Proviso 1 entitles the appellant to value at 90% of the ultimate sale value to the unrelated customer at the initial supply at his option in cases of ‘as such supply’. A plain reading of this proviso gives an option to the person supplying to distinct or related person and do not mandate that the value of supply should be 90% of the ultimate sale value, even in such a scenario.

Proviso 2 states that when the tax paid is available as full input tax credit, then the invoice value is the ‘Open Market Value’. Considering the constructions of the rule as above, we find that the law provides the taxpayer an option to adopt 90% of the price charged as value to be adopted initially (i.e., supply between distinct persons) and in the alternative, in case of full Input tax being available to the recipient as credit, the invoice value is declared as ‘Open market value’. There is nothing to show that the second proviso is subordinate to the first. It independently deals with a scenario where the recipient is eligible for full input tax credit.

Applying the above, to the specific facts and circumstances of the case at hand, we hold that when the supply is to the distinct person of the appellant and the recipient is eligible for full Input tax credit, the second proviso provides the value declared in the invoice to be the ‘open market value’ for such transaction. Also the second proviso does not restrict its application as in the first proviso, which is to be applied for cases of ‘as such supply’ only.
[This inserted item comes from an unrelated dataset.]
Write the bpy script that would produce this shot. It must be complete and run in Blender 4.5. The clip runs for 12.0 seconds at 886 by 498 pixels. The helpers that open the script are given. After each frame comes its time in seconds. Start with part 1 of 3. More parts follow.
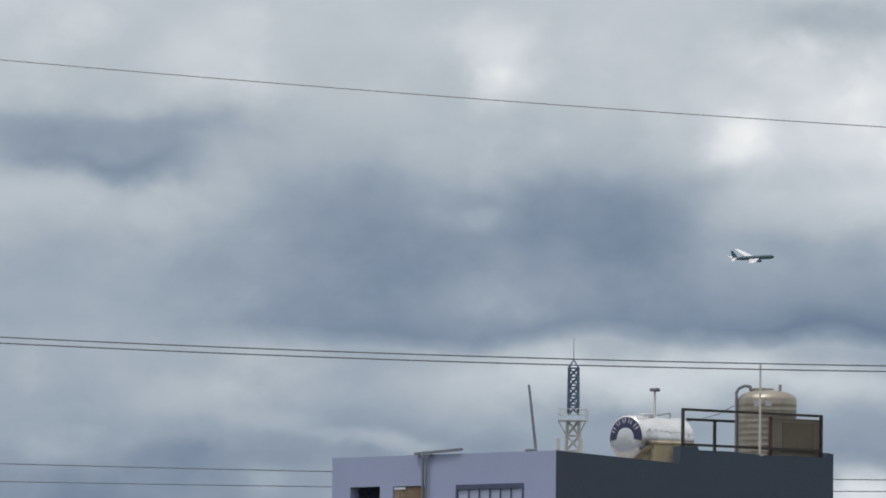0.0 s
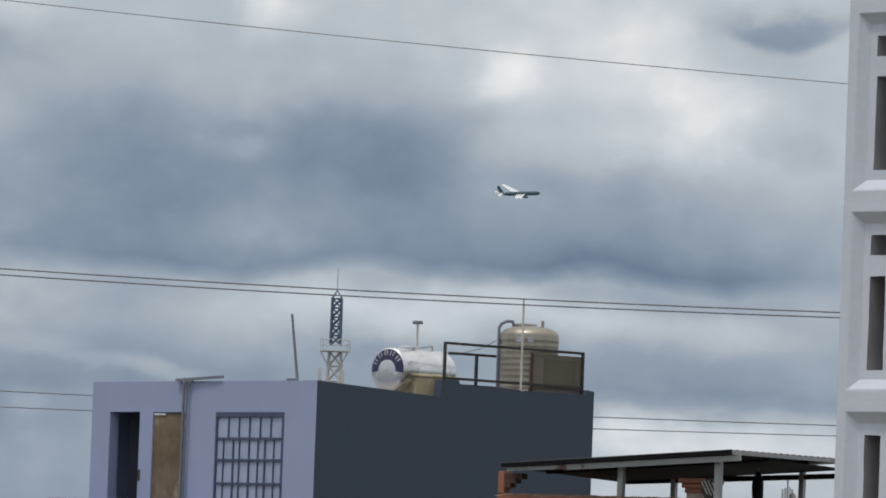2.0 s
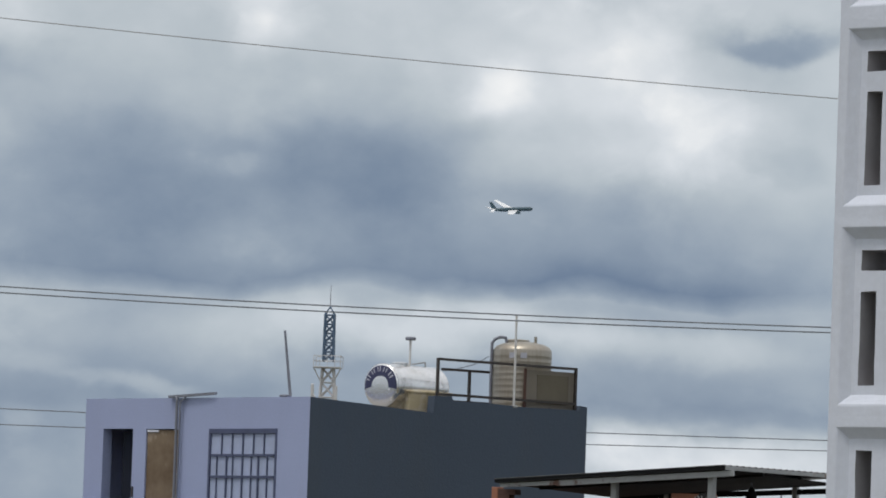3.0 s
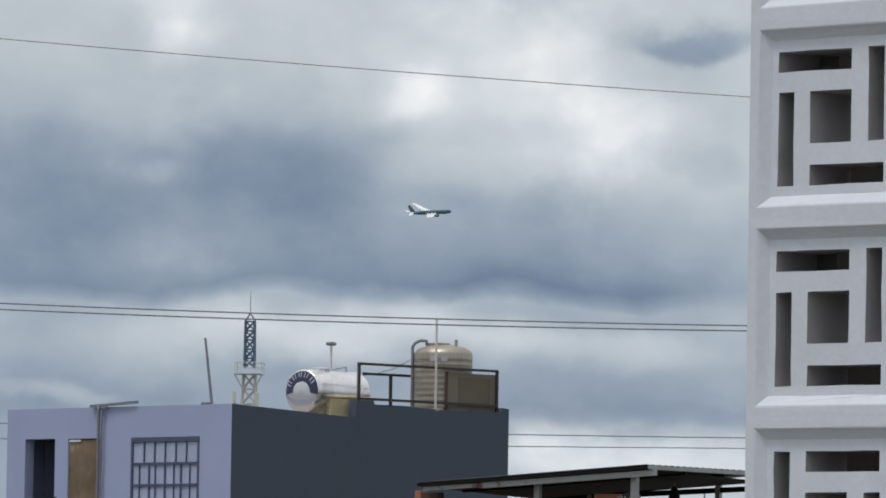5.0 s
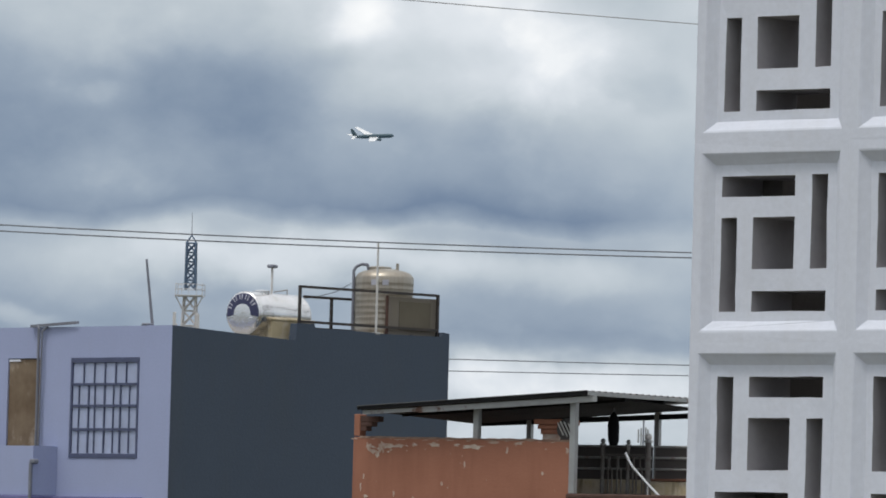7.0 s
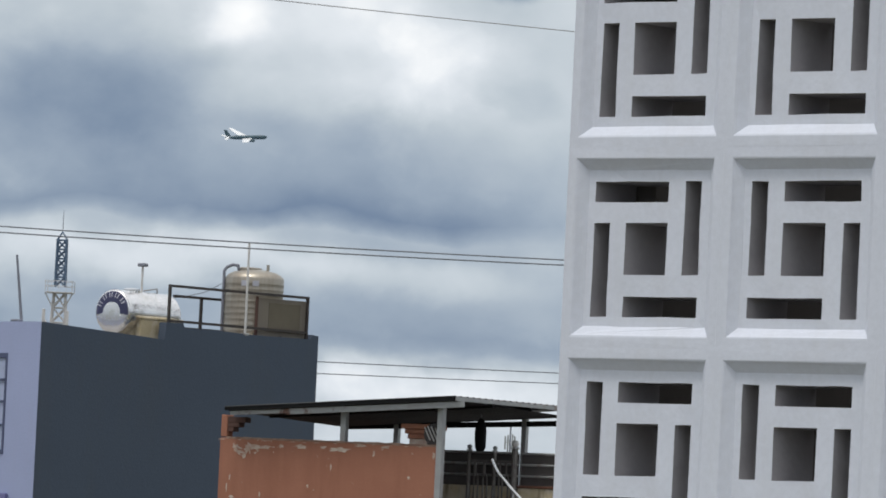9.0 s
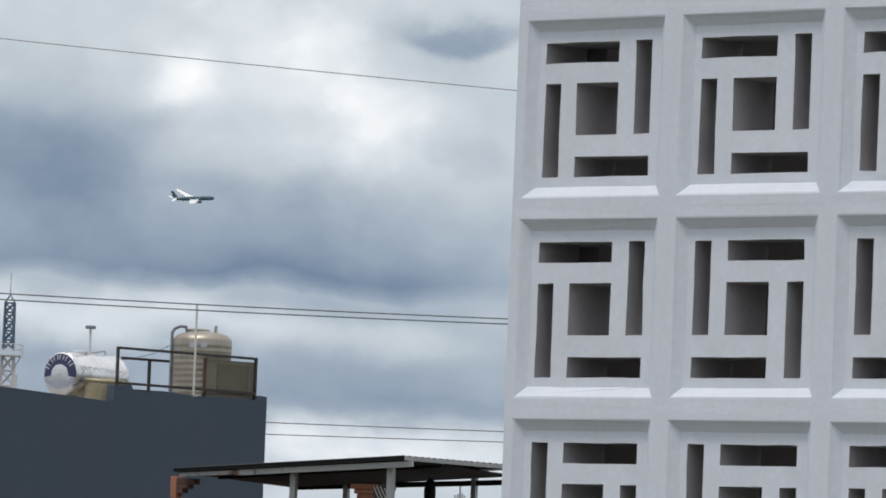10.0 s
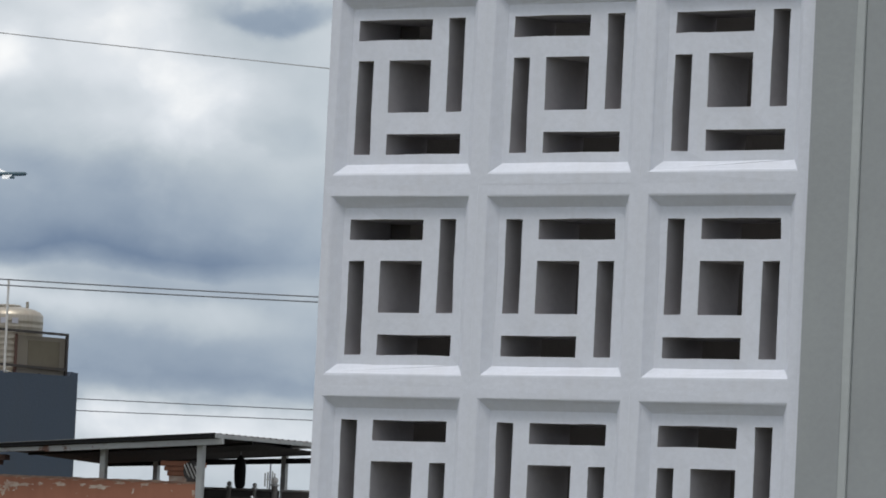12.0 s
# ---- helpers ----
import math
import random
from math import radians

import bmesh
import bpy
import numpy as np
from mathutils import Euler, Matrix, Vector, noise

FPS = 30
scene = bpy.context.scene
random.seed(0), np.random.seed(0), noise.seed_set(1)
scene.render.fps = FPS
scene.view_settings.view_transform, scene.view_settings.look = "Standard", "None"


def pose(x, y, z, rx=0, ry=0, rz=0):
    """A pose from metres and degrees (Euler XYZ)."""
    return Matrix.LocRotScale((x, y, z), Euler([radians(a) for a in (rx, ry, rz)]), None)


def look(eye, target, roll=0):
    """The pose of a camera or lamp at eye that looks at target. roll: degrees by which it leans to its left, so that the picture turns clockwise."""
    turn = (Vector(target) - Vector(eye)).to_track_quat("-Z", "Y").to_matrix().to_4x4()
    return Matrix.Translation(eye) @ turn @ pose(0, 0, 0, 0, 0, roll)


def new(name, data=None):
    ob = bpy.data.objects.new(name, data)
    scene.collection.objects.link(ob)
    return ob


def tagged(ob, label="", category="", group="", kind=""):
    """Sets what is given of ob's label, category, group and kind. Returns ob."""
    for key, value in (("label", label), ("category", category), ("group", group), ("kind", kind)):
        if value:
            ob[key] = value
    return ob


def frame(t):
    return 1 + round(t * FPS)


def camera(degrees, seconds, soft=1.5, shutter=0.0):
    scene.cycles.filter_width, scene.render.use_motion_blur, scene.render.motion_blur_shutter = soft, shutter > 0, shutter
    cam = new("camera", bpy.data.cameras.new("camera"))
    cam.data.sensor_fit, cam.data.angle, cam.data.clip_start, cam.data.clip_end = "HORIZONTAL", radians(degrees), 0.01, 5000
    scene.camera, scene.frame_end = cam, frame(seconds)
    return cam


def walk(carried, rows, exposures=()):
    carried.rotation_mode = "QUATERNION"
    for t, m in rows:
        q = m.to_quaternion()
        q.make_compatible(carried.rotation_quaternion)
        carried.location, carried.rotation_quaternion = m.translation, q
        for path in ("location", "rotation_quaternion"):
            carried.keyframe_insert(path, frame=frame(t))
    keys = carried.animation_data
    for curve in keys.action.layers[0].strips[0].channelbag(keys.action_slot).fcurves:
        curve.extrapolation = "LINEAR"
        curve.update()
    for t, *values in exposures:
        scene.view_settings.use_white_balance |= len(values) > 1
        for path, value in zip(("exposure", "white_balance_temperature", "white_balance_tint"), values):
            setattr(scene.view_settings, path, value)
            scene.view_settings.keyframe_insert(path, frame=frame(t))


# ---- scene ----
cam = camera(7.476, 12.0, 1.8)
walk(cam, [
    (0.0, look((0.0000, 0, 5.4000), (-11.039, 99.166, 12.057), 0.64)),
    (0.5, look((0.0000, 0, 5.4000), (-10.485, 99.205, 12.361), 0.87)),
    (1.0, look((0.0000, 0, 5.4000), (-10.100, 99.244, 12.377), 1.04)),
    (1.5, look((-0.0030, 0, 5.3990), (-8.755, 99.426, 11.545), 1.46)),
    (2.0, look((-0.0063, 0, 5.3975), (-7.588, 99.548, 11.113), 2.13)),
    (2.5, look((-0.0072, 0, 5.3975), (-7.183, 99.570, 11.263), 2.12)),
    (2.7, look((-0.0063, 0, 5.3975), (-7.348, 99.551, 11.378), 2.15)),
    (4.3, look((0.0095, 0, 5.4059), (-7.005, 99.589, 11.122), 0.48)),
    (4.5, look((0.0093, 0, 5.4059), (-6.589, 99.610, 11.261), 0.49)),
    (5.0, look((0.0032, 0, 5.4051), (-6.293, 99.619, 11.441), 0.91)),
    (5.5, look((-0.0011, 0, 5.4037), (-6.268, 99.630, 11.280), 1.36)),
    (6.0, look((-0.0025, 0, 5.4027), (-6.566, 99.649, 10.597), 1.45)),
    (6.5, look((-0.0037, 0, 5.4017), (-5.947, 99.709, 10.166), 1.45)),
    (6.7, look((-0.0034, 0, 5.4015), (-5.615, 99.723, 10.282), 1.42)),
    (8.3, look((-0.0012, 0, 5.3975), (-4.634, 99.767, 10.395), 2.25)),
    (8.5, look((-0.0020, 0, 5.3972), (-4.462, 99.782, 10.263), 2.41)),
    (9.0, look((-0.0048, 0, 5.3949), (-3.523, 99.809, 10.468), 2.75)),
    (9.5, look((-0.0009, 0, 5.3974), (-3.033, 99.792, 11.078), 2.49)),
    (10.0, look((0.0015, 0, 5.3990), (-2.785, 99.782, 11.377), 2.24)),
    (10.5, look((0.0013, 0, 5.3978), (-2.359, 99.803, 11.208), 2.45)),
    (11.0, look((-0.0011, 0, 5.3981), (-1.472, 99.852, 10.628), 2.45)),
    (11.5, look((0.0020, 0, 5.3973), (-0.344, 99.854, 10.797), 2.56)),
    (12.0, look((0.0039, 0, 5.3967), (-0.009, 99.833, 11.180), 2.68)),
], exposures=[(0.0, 0.0), (1.0, 0.06), (1.5, -0.10), (2.5, 0.02), (4.5, 0.06), (6.0, 0.07), (6.5, 0.14), (8.5, 0.22), (9.5, 0.23), (10.5, 0.14), (11.0, 0.07), (12.0, 0.15)])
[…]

Therefore, the appellants may adopt the value for supply to distinct person as provided under Proviso 2 to Rule 28 of the CGST/TNGST Rules 2017.

Accordingly, we set aside the ruling of the Original Advance Ruling Authority and rule as under

RULING

The appellant is eligible to adopt the value as per Second Proviso to Rule 28 of the CGST/TNGST Rules 2017, at the time of supply of goods from the State of Tamil Nadu in the terms of the scenario discussed, in as much as the recipient distinct person is eligible for full Input Tax credit as required under the said proviso.